Horton was frozen in her seat, in honest disbelief. Then all she could do was jump and cry, eventually embracing Erin Gautreau, the wife of MSU assistant coach Jake. MacNamee found her leaning against the net for a moment of celebration, one that would continue on the street outside the stadium half an hour later.
There’s been a lot of celebrating to do lately for Horton, MacNamee and his step-father, Phil Horton. Jennifer Horton hasn’t tried to respond to every phone call and text message over the last 48 hours, knowing she is unable to; she’s convinced some of the well-wishers are still reacting to MacNamee’s first walkoff home run (in last Saturday’s Tallahassee Regional win over Florida State), unaware that the junior has done it again.
Jennifer Horton can’t blame them. This has been a daze for them all, and they like it that way. She said when MacNamee met her after the game and she asked for an explanation, he said, “‘I don’t know, Mom, but whatever it is it has to keep going on.'”
MacNamee has hit five home runs in MSU’s first six postseason games.

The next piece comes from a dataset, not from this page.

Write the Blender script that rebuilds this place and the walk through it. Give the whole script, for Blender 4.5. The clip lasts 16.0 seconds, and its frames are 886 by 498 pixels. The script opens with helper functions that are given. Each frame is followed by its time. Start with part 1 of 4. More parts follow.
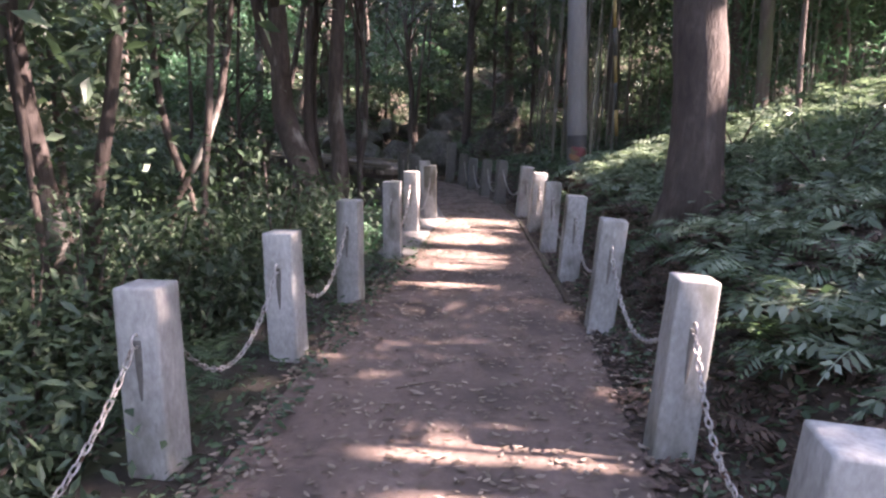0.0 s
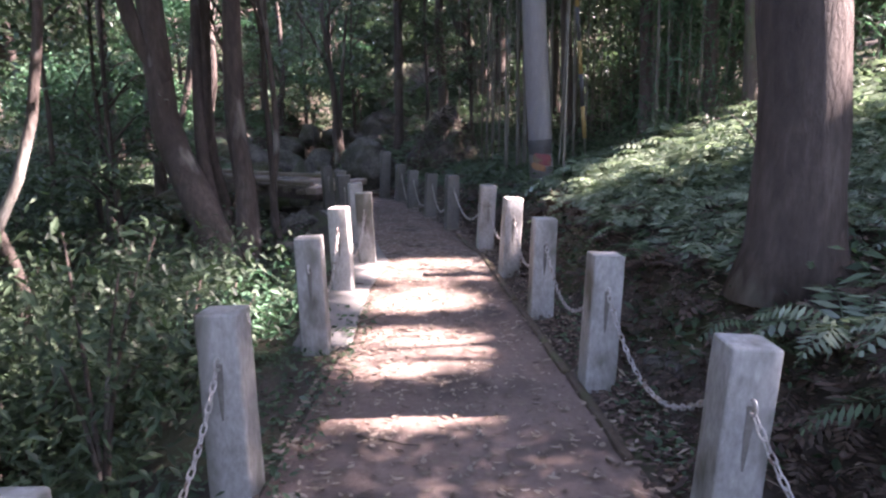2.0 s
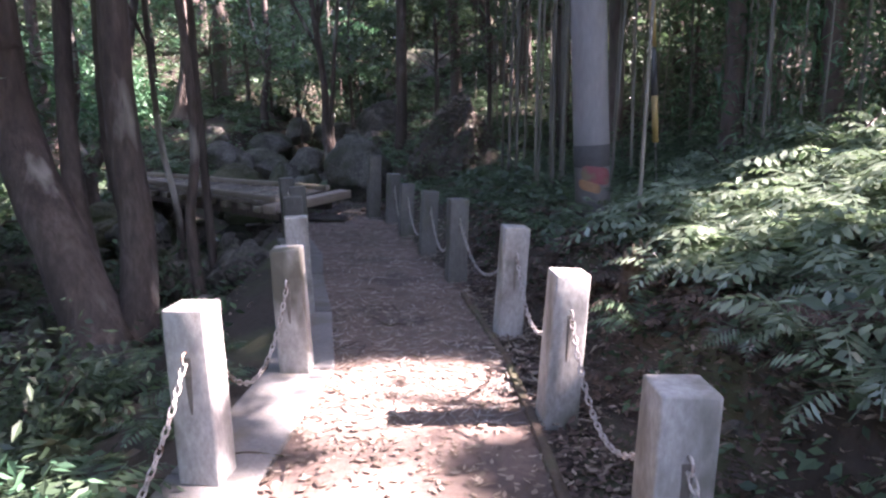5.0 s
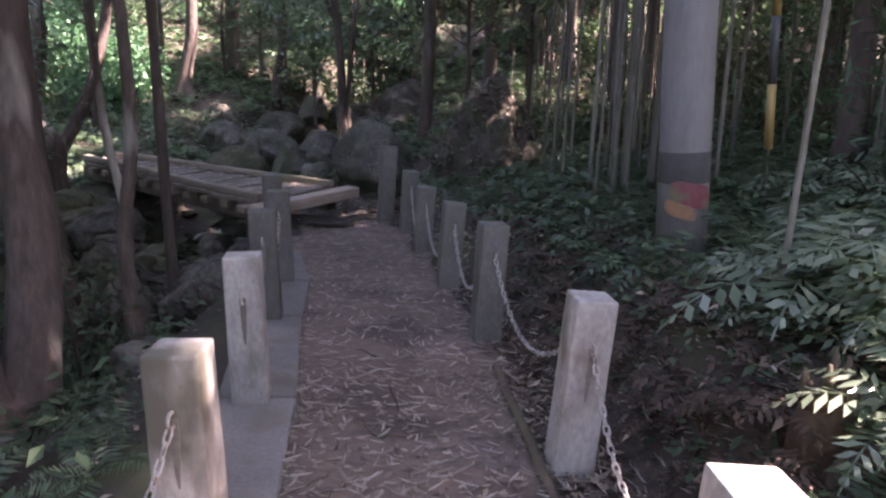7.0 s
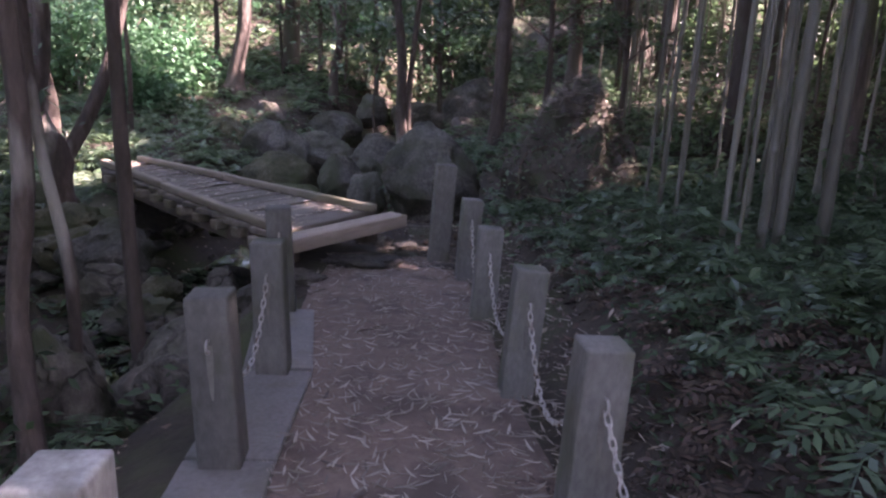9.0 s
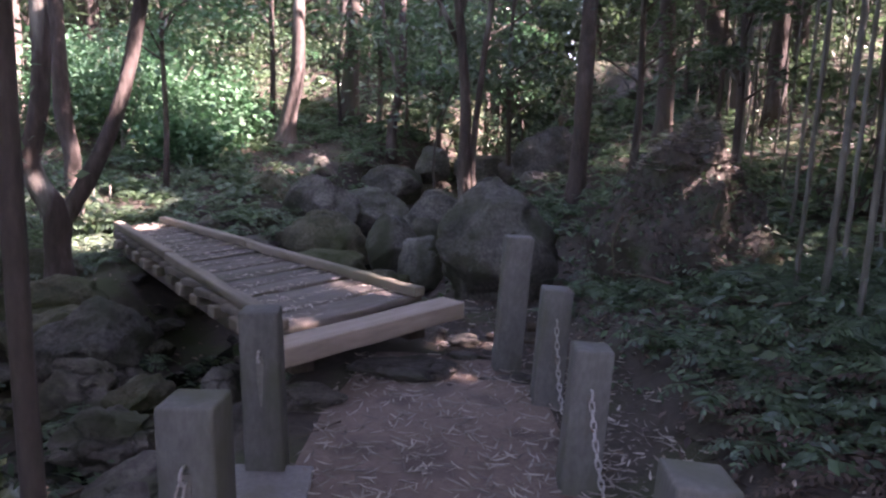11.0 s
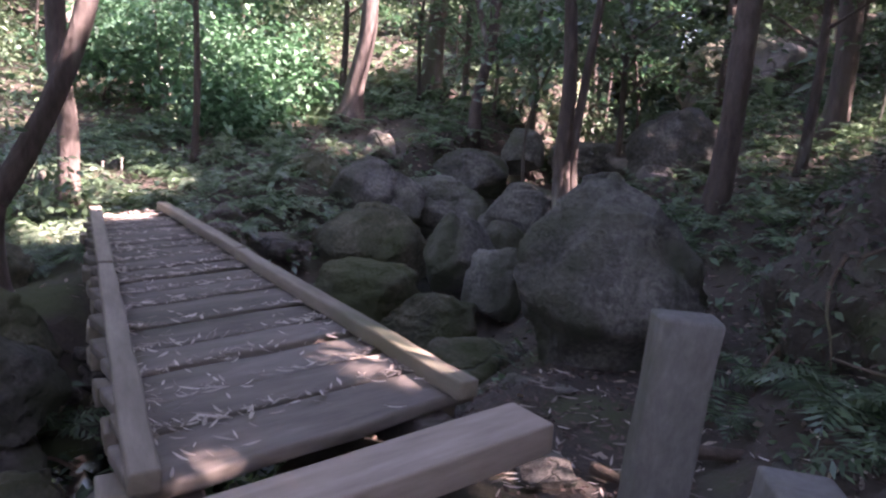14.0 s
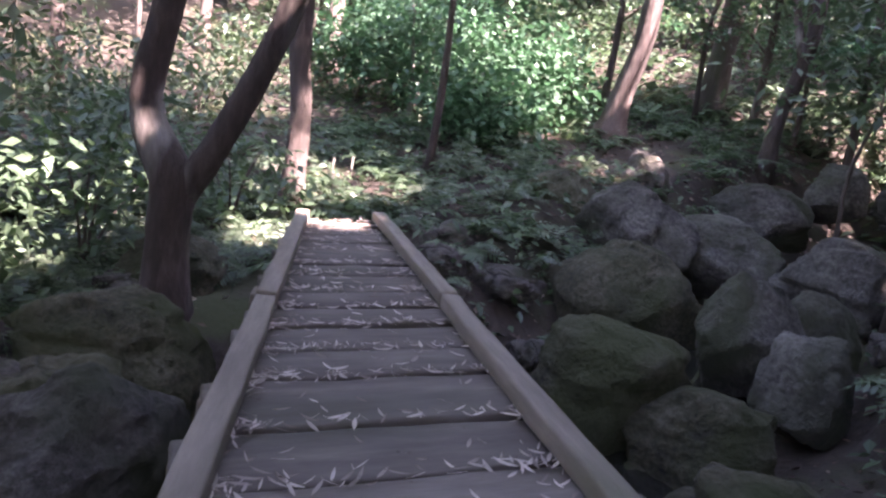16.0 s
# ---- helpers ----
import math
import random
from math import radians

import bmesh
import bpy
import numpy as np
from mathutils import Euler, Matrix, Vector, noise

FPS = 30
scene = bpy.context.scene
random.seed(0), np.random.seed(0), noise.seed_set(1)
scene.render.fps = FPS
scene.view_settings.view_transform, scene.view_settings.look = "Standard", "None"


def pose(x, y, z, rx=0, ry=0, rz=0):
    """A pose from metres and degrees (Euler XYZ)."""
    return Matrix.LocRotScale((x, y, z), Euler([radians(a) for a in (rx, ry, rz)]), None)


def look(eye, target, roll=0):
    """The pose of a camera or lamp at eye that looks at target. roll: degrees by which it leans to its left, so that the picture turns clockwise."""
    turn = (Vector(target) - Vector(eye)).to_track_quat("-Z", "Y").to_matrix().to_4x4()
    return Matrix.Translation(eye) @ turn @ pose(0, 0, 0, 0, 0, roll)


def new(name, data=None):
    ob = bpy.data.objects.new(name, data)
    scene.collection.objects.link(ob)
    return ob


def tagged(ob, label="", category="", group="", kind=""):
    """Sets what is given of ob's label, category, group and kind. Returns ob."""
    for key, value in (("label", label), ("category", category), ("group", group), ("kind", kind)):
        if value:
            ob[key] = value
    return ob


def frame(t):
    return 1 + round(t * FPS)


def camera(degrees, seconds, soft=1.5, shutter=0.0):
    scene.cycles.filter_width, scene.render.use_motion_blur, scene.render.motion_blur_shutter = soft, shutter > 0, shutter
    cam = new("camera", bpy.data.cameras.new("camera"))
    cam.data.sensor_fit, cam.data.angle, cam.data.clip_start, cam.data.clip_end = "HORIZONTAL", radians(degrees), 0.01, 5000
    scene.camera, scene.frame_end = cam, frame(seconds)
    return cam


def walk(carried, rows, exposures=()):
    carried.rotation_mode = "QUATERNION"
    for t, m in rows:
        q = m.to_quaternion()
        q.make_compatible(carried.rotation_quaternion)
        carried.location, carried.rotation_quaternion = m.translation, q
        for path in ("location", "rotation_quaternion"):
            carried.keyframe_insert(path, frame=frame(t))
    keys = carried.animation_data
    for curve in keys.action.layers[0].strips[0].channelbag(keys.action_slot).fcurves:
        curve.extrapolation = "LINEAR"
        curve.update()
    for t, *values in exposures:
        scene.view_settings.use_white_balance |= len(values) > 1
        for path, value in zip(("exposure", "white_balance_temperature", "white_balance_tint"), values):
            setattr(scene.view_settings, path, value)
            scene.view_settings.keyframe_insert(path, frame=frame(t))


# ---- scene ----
cam = camera(66.0, 16.0, 2.4)
PATH = [
    (0, (-0.421, -5.06, 1.4), (-0.434, -3.093, 1.039), 1.9),
    (0.5, (-0.498, -4.159, 1.419), (-0.42, -2.195, 1.05), 0.4),
    (1, (-0.434, -3.522, 1.429), (-0.42, -1.554, 1.076), -0.7),
    (1.5, (-0.461, -3.013, 1.441), (-0.39, -1.047, 1.08), -0.0),
    (2, (-0.54, -2.573, 1.546), (-0.358, -0.615, 1.179), -0.5),
    (2.5, (-0.4, -1.912, 1.524), (-0.279, 0.065, 1.245), -0.3),
    (3, (-0.368, -1.386, 1.533), (-0.207, 0.581, 1.207), -0.4),
    (3.5, (-0.336, -0.868, 1.575), (-0.154, 1.082, 1.171), -1.3),
    (4, (-0.269, -0.267, 1.522), (-0.127, 1.694, 1.155), 0.1),
    (4.5, (-0.127, 0.298, 1.543), (0.005, 2.254, 1.148), -1.4),
    (4.7, (-0.096, 0.513, 1.548), (0.044, 2.472, 1.168), -0.7),
    (6.8, (0.047, 2.62, 1.58), (0.133, 4.568, 1.137), 2.0),
    (7, (0.045, 2.777, 1.586), (0.106, 4.728, 1.152), 1.9),
    (7.5, (0.083, 3.229, 1.614), (0.118, 5.177, 1.16), 2.0),
    (8, (0.062, 3.7, 1.617), (0.112, 5.647, 1.165), 1.8),
    (8.5, (0.047, 4.136, 1.66), (0.086, 6.085, 1.211), 1.2),
    (9, (0.08, 4.787, 1.645), (-0.06, 6.731, 1.196), 2.7),
    (9.5, (0.055, 5.256, 1.64), (-0.082, 7.225, 1.315), 2.9),
    (10, (0.011, 5.71, 1.64), (-0.21, 7.674, 1.334), 1.3),
    (10.2, (0.005, 5.864, 1.636), (-0.279, 7.822, 1.342), 0.4),
    (12.3, (-0.3, 7.735, 1.505), (-0.674, 9.673, 1.18), 4.1),
    (12.5, (-0.315, 7.855, 1.507), (-0.675, 9.796, 1.185), 4.2),
    (13, (-0.406, 8.267, 1.514), (-0.803, 10.182, 1.095), 3.2),
    (13.5, (-0.433, 8.783, 1.493), (-1.02, 10.661, 1.131), 4.3),
    (14, (-0.508, 9.08, 1.491), (-1.098, 10.956, 1.13), 4.6),
    (14.5, (-0.646, 9.443, 1.524), (-1.276, 11.298, 1.118), 5.5),
    (15, (-0.701, 9.809, 1.478), (-1.494, 11.603, 1.088), 6.9),
    (15.5, (-0.917, 10.18, 1.456), (-1.871, 11.881, 1.014), 7.6),
    (16, (-1.35, 10.498, 1.39), (-2.534, 12.063, 1.003), 8.9),
]
walk(cam, [(t, look(eye, target, roll)) for t, eye, target, roll in PATH],
     [(0, 3.25, 7550, 35), (2.5, 3.35, 6950, 36), (4.5, 3.45, 6800, 36), (7, 3.62, 7600, 41), (10, 3.7, 7300, 46), (13.5, 3.75, 7300, 46), (16, 3.8, 7150, 46)])

# ---------------------------------------------------------------- light
SUN_HEIGHT = 43.0
SUN_SIDE = -3.0
sun_from = Vector((math.cos(radians(SUN_HEIGHT)) * math.cos(radians(SUN_SIDE)),
                   math.cos(radians(SUN_HEIGHT)) * math.sin(radians(SUN_SIDE)), math.sin(radians(SUN_HEIGHT))))
sun = new("sun", bpy.data.lights.new("sun", "SUN"))
sun.data.energy, sun.data.angle, sun.data.color = 5.0, radians(0.6), (1.0, 0.98, 0.95)
sun.matrix_world = look(sun_from * 60, (0, 0, 0))
world = bpy.data.worlds.new("world")
scene.world = world
world.use_nodes = True
sky = world.node_tree.nodes.new("ShaderNodeTexSky")
sky.sky_type, sky.sun_disc = "NISHITA", False
sky.sun_elevation, sky.sun_rotation = radians(SUN_HEIGHT), radians(90 - SUN_SIDE)
world.node_tree.links.new(sky.outputs[0], world.node_tree.nodes["Background"].inputs[0])
world.node_tree.nodes["Background"].inputs[1].default_value = 0.15


# ---------------------------------------------------------------- materials
def nodes_of(name):
    m = bpy.data.materials.new(name)
    m.use_nodes = True
    return m, m.node_tree.nodes, m.node_tree.links, m.node_tree.nodes["Principled BSDF"]


def ramp_of(n, stops):
    r = n.new("ShaderNodeValToRGB")
    while len(r.color_ramp.elements) < len(stops):
        r.color_ramp.elements.new(0.5)
    for e, (p, c) in zip(r.color_ramp.elements, stops):
        e.position, e.color = p, (*c, 1)
    return r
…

It’s possible the daze has helped MacNamee keep it going, although Phil Horton is quick to credit MacNamee’s dedication to the next day, next at-bat approach Jake Gautreau preaches. Whatever it is, MacNamee is willing to feed the monster.
“Yes, I’m thinking about it all the time and I’m going to go watch the video a hundred times, but I’m trying to stay so humble about it because the feeling of being successful is fun,” MacNamee said as he walked across the outfield, celebration behind him and more ahead. “I’m trying to keep my head straight and stay humble about it so I can keep doing that.”
Maybe MacNamee is trying not to enjoy his spoils too much, but he’s getting better at it. His home run trots are slowing down — he’s no longer halfway to second base when the ball leaves the park. Despite his best efforts, he’s getting better at being the hero, and given his approach to it all he can only hope it’s subconscious.
Given enough repetition, anyone can slow down when they need to most.